“It doesn’t happen all at once,” said the Skin Horse. “You become. It takes a long time. That’s why it doesn’t often happen to people who break easily, or have sharp edges, or who have to be carefully kept. Generally, by the time you are Real, most of your hair has been loved off, and your eyes drop out and you get loose in the joints and very shabby. But these things don’t matter at all, because once you are Real you can’t be ugly, except to people who don’t understand. ” –The Velveteen Rabbit
My cousin bought me a print with the words above a few years ago for my birthday. It’s a lovely canvas that hangs just above my bed. I thought about it again this week after reviewing the post calvin year-end compilations, which so beautifully summarize this space for stories of twenty-ness, which are really stories of becoming.
My favorite thing about the wisdom of the Skin Horse is that nothing follows “become.” There’s no blank to be filled in, no specific objective. The truth that hanging word grasps is more expansive, more ethereal, more important than any one adjective or noun. Our long lives, he suggests, are to be spent in this progressive mode of actualization, which may well require our hair to be loved off, and our joints to become loose, and our eyes to go dim.
Of course, at the outset of your twenties you really don’t know anything. I recently read a journal entry written in the first six months of my full-time employment that started with “Just kidding! I can’t do any of the things I thought I could.” I laugh reading it now, but that mostly sums up the immediate post-college experience. After that comes a lot of arduous skill building and reflection and figuring-it-out. This quote hanging above my bed brought comfort many nights as I changed into pajamas and plugged in my phone and wondered if I had made any progress at all that day. It gave me hope that you do become, but that it takes a long time, and that the becoming is not without cost.
The cost and effort have never been the hard part for me. I’m a challenger by nature and I’m drawn to tasks that push my limits of capacity. It’s the time part that I always get hung up on. For me, unrealistic timelines have been a way of life. I wrestle with a constant fear of falling behind and work with often panicked urgency to achieve and accomplish and become.

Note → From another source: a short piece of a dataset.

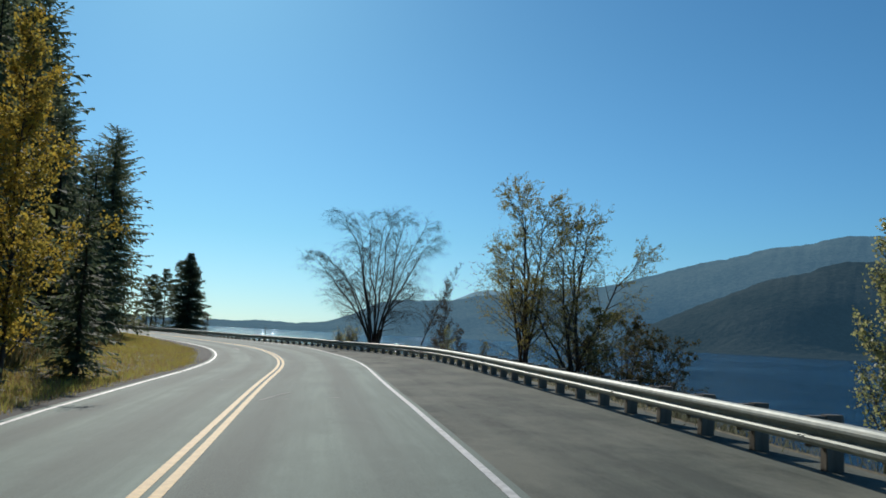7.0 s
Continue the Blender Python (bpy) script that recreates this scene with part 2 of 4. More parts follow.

I’m grateful for skiing and sailing because they have provided opportunities to build skill on inter-generational teams. These teams provide visual evidence that the expertise I long to build comes through effort, yes—but also, unavoidably, with time. Sometimes I have tried to force the process with extra studying, which doesn’t hurt anything, but I can read about backboarding someone all day and still be totally inept when it comes to actually doing it. Some parts of becoming are indivisible from experience, and like it or not, experience takes time.
At work I’ve been challenged with early leadership, managing a team of 150 before I had crested twenty-five. I’m grateful for the incredible opportunity to lead and to grow skill as a people manager, but have had to thoughtfully balance the important humility of being a young manager with the confidence to actually do the job. Spaces like skiing and sailing have provided a helpful counterpoint, with space to truly be the novice and to accept mentorship and coaching regularly. As I think about continuing to build my life, I want to always have at least one activity where I’m the beginner. I never want my life to get so small that I am the expert or coach in every arena.
This is the harder road, I think. Sometimes I wish I could be more easily contented, but the mystery of becoming, and the wonder of what that might look and feel like pulls me on through the next challenge, or the next session of hard coaching. Knowing that every day of lived experience is building towards that goal, and that the especially hard ones gain extra ground is a fortifying thought, and one I never want to lose sight of. You become. It takes a long time.

Ansley Kelly (’16) makes her home in Rochester, NY, where she delights in short, sweet summers spent sailing and long winters spent skiing at her favorite mountain. Between outdoor adventures, you can find her buying books more quickly than she can read them and indulging in mid-morning naps. She works for Wegmans Food Markets where she finds purpose and joy in feeding her community and the wider world.
As usual, Ansley – perceptive and (self) insightful.
Self-awareness has so much to do with becoming ‘real’ – so long as our introspection impulses don’t spiral down into obsession, denying us the experience of grace and the ability to live boldly.
Keep your snow shovel handy up there!
As someone whose hair has been loved off(that!) and joints kinda loose, I am still developing skills – I put a rubber roof on my garage a month ago, never did one of those. But I have found that I am not intimidated by much these days, last year I learned accounting .
I wish I could write as beautifully as you. So keep learning and living your best life, and of course making cookies. The confidence will come, and make you more fabulous.
Becoming…this is such a wonderful thing and it always lasts a lifetime. “A progressive mode of actualization.” I love that! I’m 58, and I’m as “becoming” as I was in my 20’s. Everyday is equally-opportunity.